From the data that follows, copy every line holding the string "parts".

------------------------------------------------------------------------

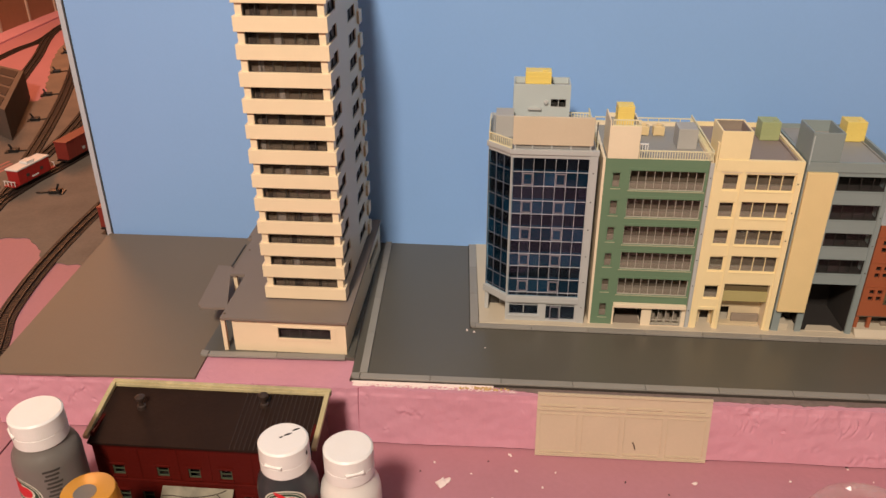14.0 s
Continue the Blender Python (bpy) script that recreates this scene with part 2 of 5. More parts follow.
def holed(x0, x1, z0, z1, y0, y1, holes):
    """An upright slab, facing -y, with rectangular openings right through it."""
    bm = bmesh.new()
    xs = sorted({x0, x1, *(v for h in holes for v in h[:2])})
    zs = sorted({z0, z1, *(v for h in holes for v in h[2:])})
    xs, zs = [x for x in xs if x0 <= x <= x1], [z for z in zs if z0 <= z <= z1]
    solid = [[not any(h[0] < (a + b) / 2 < h[1] and h[2] < (c + d) / 2 < h[3] for h in holes) for c, d in zip(zs, zs[1:])] for a, b in zip(xs, xs[1:])]
    made = {}

    def at(i, y, k):
        if (i, y, k) not in made:
            made[i, y, k] = bm.verts.new((xs[i] * MM, y * MM, zs[k] * MM))
        return made[i, y, k]

    def filled(i, k):
        return 0 <= i < len(solid) and 0 <= k < len(solid[0]) and solid[i][k]

    for i in range(len(solid)):
        for k in range(len(solid[0])):
            if not solid[i][k]:
                continue
            bm.faces.new((at(i, y0, k), at(i + 1, y0, k), at(i + 1, y0, k + 1), at(i, y0, k + 1)))
            bm.faces.new((at(i, y1, k), at(i, y1, k + 1), at(i + 1, y1, k + 1), at(i + 1, y1, k)))
            for di, dk, a, b in ((-1, 0, (i, k), (i, k + 1)), (1, 0, (i + 1, k + 1), (i + 1, k)), (0, -1, (i + 1, k), (i, k)), (0, 1, (i, k + 1), (i + 1, k + 1))):
                if not filled(i + di, k + dk):
                    bm.faces.new((at(a[0], y0, a[1]), at(b[0], y0, b[1]), at(b[0], y1, b[1]), at(a[0], y1, a[1])))
    bmesh.ops.recalc_face_normals(bm, faces=bm.faces[:])
    return bm


def lathe(profile, sides=32):
    """A turned shape from (radius, height) pairs."""
    bm = bmesh.new()
    rings = [[bm.verts.new((r * math.cos(a) * MM, r * math.sin(a) * MM, z * MM)) for a in (2 * math.pi * i / sides for i in range(sides))] for r, z in profile]
    for low, top in zip(rings, rings[1:]):
        for i in range(sides):
            j = (i + 1) % sides
            bm.faces.new((low[i], low[j], top[j], top[i]))
    bm.faces.new(rings[0][::-1])
    bm.faces.new(rings[-1])
    return bm


def tube(points, radius, sides=8):
    """A bent rod through points."""
    bm = bmesh.new()
    rings = []
    for i, p in enumerate(points):
        a, b = Vector(points[max(0, i - 1)]), Vector(points[min(len(points) - 1, i + 1)])
        way = (b - a).normalized()
        side = way.cross(Vector((0.13, 0.21, 1))).normalized()
        up = side.cross(way)
        rings.append([bm.verts.new((Vector(p) + radius * (math.cos(t) * side + math.sin(t) * up)) * MM) for t in (2 * math.pi * k / sides for k in range(sides))])
    for low, top in zip(rings, rings[1:]):
        for i in range(sides):
            j = (i + 1) % sides
            bm.faces.new((low[i], low[j], top[j], top[i]))
    bm.faces.new(rings[0][::-1])
    bm.faces.new(rings[-1])
    bmesh.ops.recalc_face_normals(bm, faces=bm.faces[:])
    return bm


def turned(bm, m):
    bmesh.ops.transform(bm, matrix=m, verts=bm.verts[:])
    return bm


def mesh_of(bm, name, material_, smooth=False):
    data = bpy.data.meshes.new(name)
    bm.to_mesh(data)
    bm.free()
    if material_:
        data.materials.append(material_)
    if smooth:
        data.polygons.foreach_set("use_smooth", [True] * len(data.polygons))
        data.set_sharp_from_angle(angle=radians(40))
    return data


def root(name, x, y, z, label, category, group="", kind=""):
    """The Empty at a thing's base."""
    ob = new(name)
    ob.empty_display_size = 0.01
    ob.location = (x * MM, y * MM, z * MM)
    return tagged(ob, label, category, group, kind)


def base_of(ob):
    while ob.parent:
        ob = ob.parent
    return ob.location.copy()


def part(name, bm, material_, parent, label="", smooth=False):
    bmesh.ops.translate(bm, vec=-base_of(parent), verts=bm.verts[:])
    ob = new(name, mesh_of(bm, name, material_, smooth))
    ob.parent = parent
    return tagged(ob, label)


def thing(name, bm, material_, label, category, group="", kind="", smooth=False):
    """A thing of one mesh, with its origin at its base."""
    lo = [min(v.co[i] for v in bm.verts) for i in range(3)]
    hi = [max(v.co[i] for v in bm.verts) for i in range(3)]
    at = Vector(((lo[0] + hi[0]) / 2, (lo[1] + hi[1]) / 2, lo[2]))
    bmesh.ops.translate(bm, vec=-at, verts=bm.verts[:])
    ob = new(name, mesh_of(bm, name, material_, smooth))
    ob.location = at
    return tagged(ob, label, category, group, kind)


def piece(name, data, parent, x, y, z):
    """One of many alike pieces on a shared mesh."""
    ob = new(name, data)
    ob.parent = parent
    ob.location = Vector((x * MM, y * MM, z * MM)) - base_of(parent)
    return ob


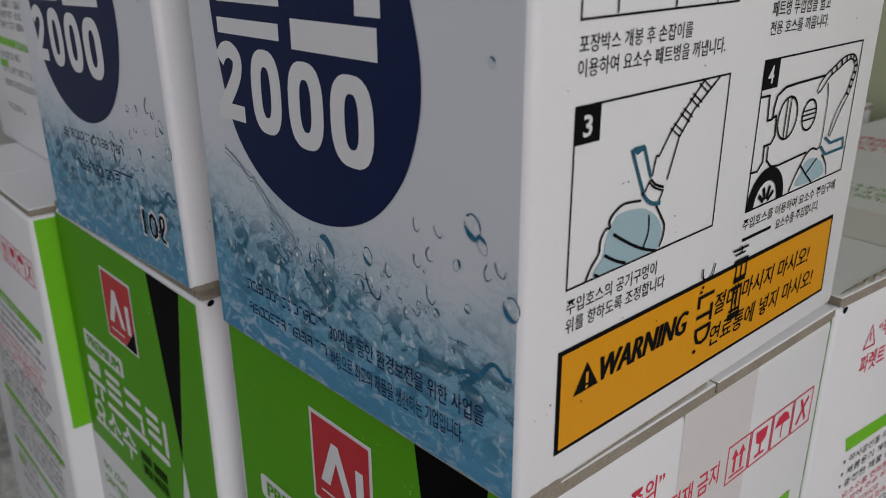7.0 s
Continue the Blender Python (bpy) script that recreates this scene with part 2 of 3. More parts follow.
    left_blotches = mix(1.0, ramp(stretched(30, 6, 0.5, 0.9, 1.8), (0.46, (0, 0, 0)), (0.60, (0.7, 0.7, 0.7))), left_floor, "MULTIPLY")
    base = mix(left_blotches, base, (0.15, 0.158, 0.155))
    crumble = ramp(tex(260, 4, 0.0), (0.36, (0.15, 0.15, 0.15)), (0.56, (1, 1, 1)))
    vein = mix(1.0, mix(1.0, ridge(stretched(19, 6, 1.1, 0.5, 2.0), 0.022), gate, "MULTIPLY"), crumble, "MULTIPLY")
    base = mix(vein, base, (0.80, 0.79, 0.76))
    haze = mix(1.0, ramp(tex(34, 6, 1.0), (0.52, (0, 0, 0)), (0.72, (0.5, 0.5, 0.5))), crumble, "MULTIPLY")
    base = mix(haze, base, (0.66, 0.65, 0.62))
    # pale specks of dust
    for size, reach, least in ((240, 0.13, 0.58), (520, 0.16, 0.54)):
        dots = nodes.new("ShaderNodeTexVoronoi")
        dots.inputs["Scale"].default_value = size
        links.new(place.outputs["Object"], dots.inputs["Vector"])
        dot = ramp(dots.outputs["Distance"], (reach * 0.6, (0.85, 0.85, 0.85)), (reach, (0, 0, 0)))
        few = ramp(tex(size * 0.3, 2, 0.0), (least, (0, 0, 0)), (least + 0.06, (1, 1, 1)))
        base = mix(mix(1.0, dot, few, "MULTIPLY"), base, (0.72, 0.70, 0.67))
    links.new(base, shader.inputs["Base Color"])
    shine = ramp(tex(24, 4, 0.5), (0.35, (0.40, 0.40, 0.40)), (0.7, (0.75, 0.75, 0.75)))
    links.new(shine, shader.inputs["Roughness"])
    relief = nodes.new("ShaderNodeBump")
    relief.inputs["Strength"].default_value, relief.inputs["Distance"].default_value = 0.12, 0.0012
    links.new(tex(300, 6, 0.0), relief.inputs["Height"])
    links.new(relief.outputs[0], shader.inputs["Normal"])
    return mat


CONCRETE = concrete_material()

# ---- building helpers ----


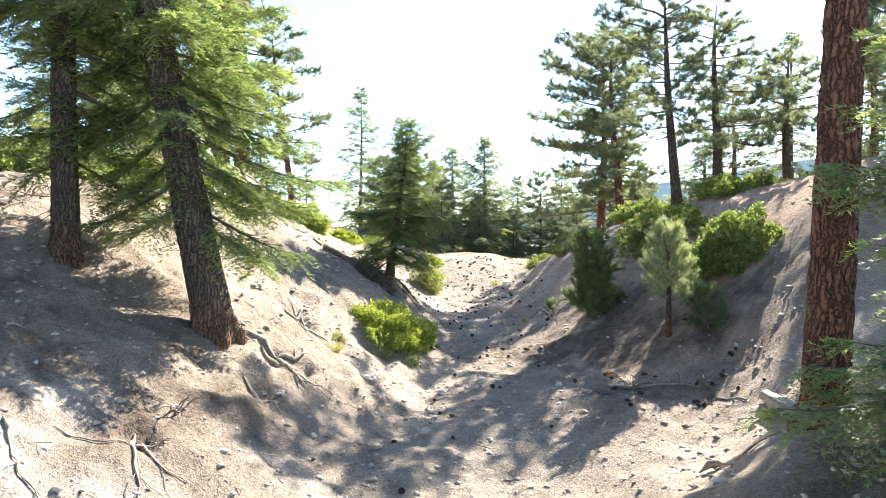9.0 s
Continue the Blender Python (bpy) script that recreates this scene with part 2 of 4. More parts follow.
# ---- mesh tools ----
def mesh_of(name, verts, faces, material, smooth=False):
    """A mesh from arrays: faces all of one size."""
    verts, faces = np.asarray(verts, dtype=np.float32), np.asarray(faces, dtype=np.int32)
    me = bpy.data.meshes.new(name)
    k = faces.shape[1]
    me.vertices.add(len(verts))
    me.vertices.foreach_set("co", verts.ravel())
    me.loops.add(faces.size)
    me.loops.foreach_set("vertex_index", faces.ravel())
    me.polygons.add(len(faces))
    me.polygons.foreach_set("loop_start", np.arange(0, faces.size, k, dtype=np.int32))
    me.polygons.foreach_set("loop_total", np.full(len(faces), k, dtype=np.int32))
    if smooth:
        me.polygons.foreach_set("use_smooth", np.ones(len(faces), dtype=bool))
    me.update(calc_edges=True)
    me.materials.append(material)
    return me


def part(name, me, parent, label=""):
    ob = new(name, me)
    ob.parent = parent
    return tagged(ob, label)


def unit(v):
    return v / np.maximum(np.linalg.norm(v, axis=-1, keepdims=True), 1e-9)


def tube(path, radii, sides=6, rough=0.0, rng=None, flat=1.0):
    """A tube of quads along a path, closed to a point at its end."""
    path, radii = np.asarray(path, float), np.asarray(radii, float)
    n = len(path)
    tan = unit(np.gradient(path, axis=0))
    ref = np.array([0, 0, 1.0]) if abs(tan[:, 2]).mean() < 0.8 else np.array([1.0, 0, 0])
    s = unit(np.cross(tan, ref))
    u = np.cross(s, tan)
    a = np.arange(sides) * 2 * np.pi / sides
    r = radii[:, None] * np.ones(sides)
    if rough and rng is not None:
        r = r * (1 + rough * rng.normal(size=(n, sides)))
    v = path[:, None] + r[..., None] * (np.cos(a)[None, :, None] * s[:, None] + flat * np.sin(a)[None, :, None] * u[:, None])
    i = np.arange(n - 1)[:, None] * sides
    j = np.arange(sides)[None]
    k = (j + 1) % sides
    f = np.stack([i + j, i + k, i + sides + k, i + sides + j], -1).reshape(-1, 4)
    return v.reshape(-1, 3), f


class Soup:
    """Gathers tubes or blades into one mesh."""

    def __init__(self):
        self.v, self.f, self.n, self.w = [], [], 0, []

    def add(self, v, f, young=None):
        self.v.append(v)
        if young is not None:
            self.w.append(np.repeat(young, len(v) // len(young)))
        self.f.append(f + self.n)
        self.n += len(v)

    def mesh(self, name, material, smooth=False):
        me = mesh_of(name, np.concatenate(self.v), np.concatenate(self.f), material, smooth)
        if self.w:
            me.attributes.new("young", "FLOAT", "POINT").data.foreach_set("value", np.concatenate(self.w).astype(np.float32))
        return me


def blades(base, way, side, length, width):
    """Thin pointed needles: one triangle each."""
    m = len(base)
    w = side * (width * 0.5)[:, None]
    v = np.empty((m, 3, 3))
    v[:, 0], v[:, 1], v[:, 2] = base - w, base + w, base + way * length[:, None]
    return v.reshape(-1, 3), np.arange(3 * m).reshape(m, 3)


def leaves(base, way, side, length, width, fold=0.25):
    """Oval leaves folded along the midrib: two triangles as one bent quad."""
    m = len(base)
    up = np.cross(side, way)
    mid = base + way * (length * 0.5)[:, None] + up * (width * fold)[:, None]
    w = side * (width * 0.5)[:, None]
    v = np.empty((m, 4, 3))
    v[:, 0], v[:, 1], v[:, 2], v[:, 3] = base, mid + w, base + way * length[:, None], mid - w
    return v.reshape(-1, 3), np.arange(4 * m).reshape(m, 4)


def any_side(rng, way):
    return unit(np.cross(way, rng.normal(size=way.shape)))


# ---- lie of the land ----
OFFSETS = np.array([-18, -12, -8.5, -6.2, -4.4, -2.8, -1.4, -0.5, 0.6, 1.6, 3, 4.6, 6.5, 9, 13.0])
STATIONS, AXIS, HEIGHTS = [], [], []


def section(y, axis, left, right):
    """A cut across the hollow at y: its axis, and the ground's height at OFFSETS to both sides of it."""
    STATIONS.append(y), AXIS.append(axis), HEIGHTS.append(left + right)


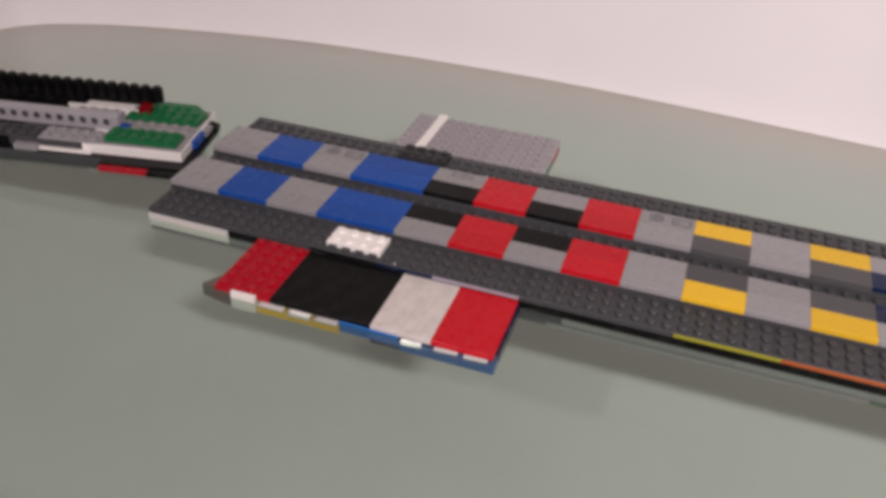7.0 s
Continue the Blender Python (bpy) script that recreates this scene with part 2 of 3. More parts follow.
SCUFFED = rough_paint("scuffed_white_plastic", (0.55, 0.505, 0.48), (0.70, 0.665, 0.635), 140.0, 0.4, 0.05)


# ---------------------------------------------------------------- builders
def mesh_from(bm, name, material, smooth=False):
    me = bpy.data.meshes.new(name)
    bm.normal_update()
    bm.to_mesh(me)
    bm.free()
    me.materials.append(material)
    if smooth:
        for p in me.polygons:
            p.use_smooth = True
    return me


def part(name, bm, material, parent, label="", smooth=False):
    ob = new(name, mesh_from(bm, name, material, smooth))
    ob.parent = parent
    return tagged(ob, label)


def setting(name, bm, material, label, category, smooth=False):
    ob = new(name, mesh_from(bm, name, material, smooth))
    return tagged(ob, label, category, kind="structure")


def box(bm, x0, x1, y0, y1, z0, z1, bevel=0.0):
    made = bmesh.ops.create_cube(bm, size=1.0)["verts"]
    for v in made:
        v.co = Vector((x0 + (v.co.x + 0.5) * (x1 - x0), y0 + (v.co.y + 0.5) * (y1 - y0), z0 + (v.co.z + 0.5) * (z1 - z0)))
    if bevel:
        edges = list({e for v in made for e in v.link_edges})
        bmesh.ops.bevel(bm, geom=edges, offset=bevel, segments=1, affect="EDGES")


def prism(bm, outline, z0, z1):
    low = [bm.verts.new((x, y, z0)) for x, y in outline]
    top = [bm.verts.new((x, y, z1)) for x, y in outline]
    n = len(outline)
    bm.faces.new(low[::-1])
    bm.faces.new(top)
    for i in range(n):
        bm.faces.new((low[i], low[(i + 1) % n], top[(i + 1) % n], top[i]))


def circle(x, y, r, n, turn=0.0):
    return [(x + r * math.cos(turn + 2 * math.pi * i / n), y + r * math.sin(turn + 2 * math.pi * i / n)) for i in range(n)]


def stud(bm, x, y, z, n=12):
    """A stud with a narrow chamfer round its top."""
    rings = []
    for r, dz in ((0.0024, 0.0), (0.0024, 0.0015), (0.00222, 0.0017)):
        rings.append([bm.verts.new((px, py, z + dz)) for px, py in circle(x, y, r, n)])
    for a, b in zip(rings, rings[1:]):
        for i in range(n):
            bm.faces.new((a[i], a[(i + 1) % n], b[(i + 1) % n], b[i]))
    bm.faces.new(rings[-1])


def lathe(bm, profile, n, axis="z", wobble=None):
    """Turns (radius, height) pairs round an axis. wobble(k, i) adds to the radius."""
    rings = []
    for k, (r, h) in enumerate(profile):
        ring = []
        for i in range(n):
            a = 2 * math.pi * i / n
            q = r + (wobble(k, i) if wobble else 0.0)
            c, s = q * math.cos(a), q * math.sin(a)
            ring.append(bm.verts.new((c, s, h) if axis == "z" else ((s, h, c) if axis == "y" else (h, c, s))))
        rings.append(ring)
    for a, b in zip(rings, rings[1:]):
        for i in range(n):
            bm.faces.new((a[i], a[(i + 1) % n], b[(i + 1) % n], b[i]))
    if profile[0][0] > 0:
        bm.faces.new(rings[0][::-1])
    if profile[-1][0] > 0:
        bm.faces.new(rings[-1])


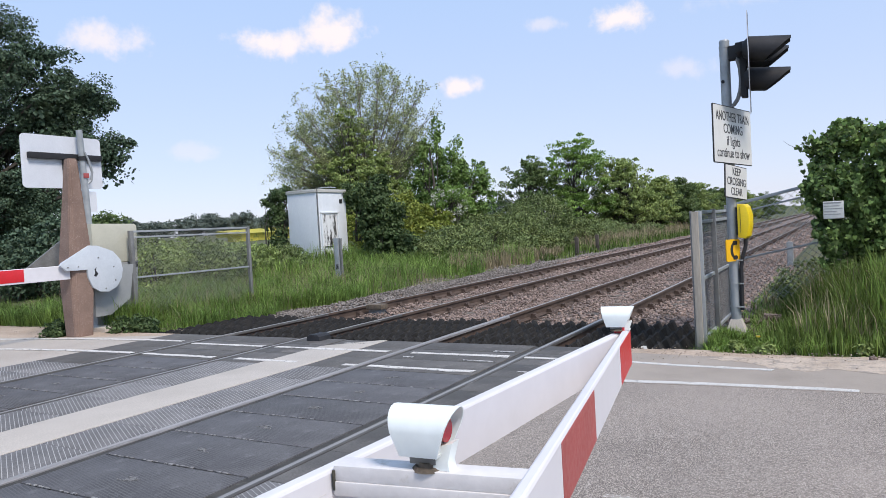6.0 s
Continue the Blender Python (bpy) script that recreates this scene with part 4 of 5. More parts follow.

------------------------------------------------------------------------

OUTPUT FOR THIS TASK:
Continue the Blender Python (bpy) script that recreates this scene with part 2 of 5. More parts follow.
Continue the Blender Python (bpy) script that recreates this scene with part 2 of 3. More parts follow.
Continue the Blender Python (bpy) script that recreates this scene with part 2 of 4. More parts follow.
Continue the Blender Python (bpy) script that recreates this scene with part 2 of 3. More parts follow.
Continue the Blender Python (bpy) script that recreates this scene with part 4 of 5. More parts follow.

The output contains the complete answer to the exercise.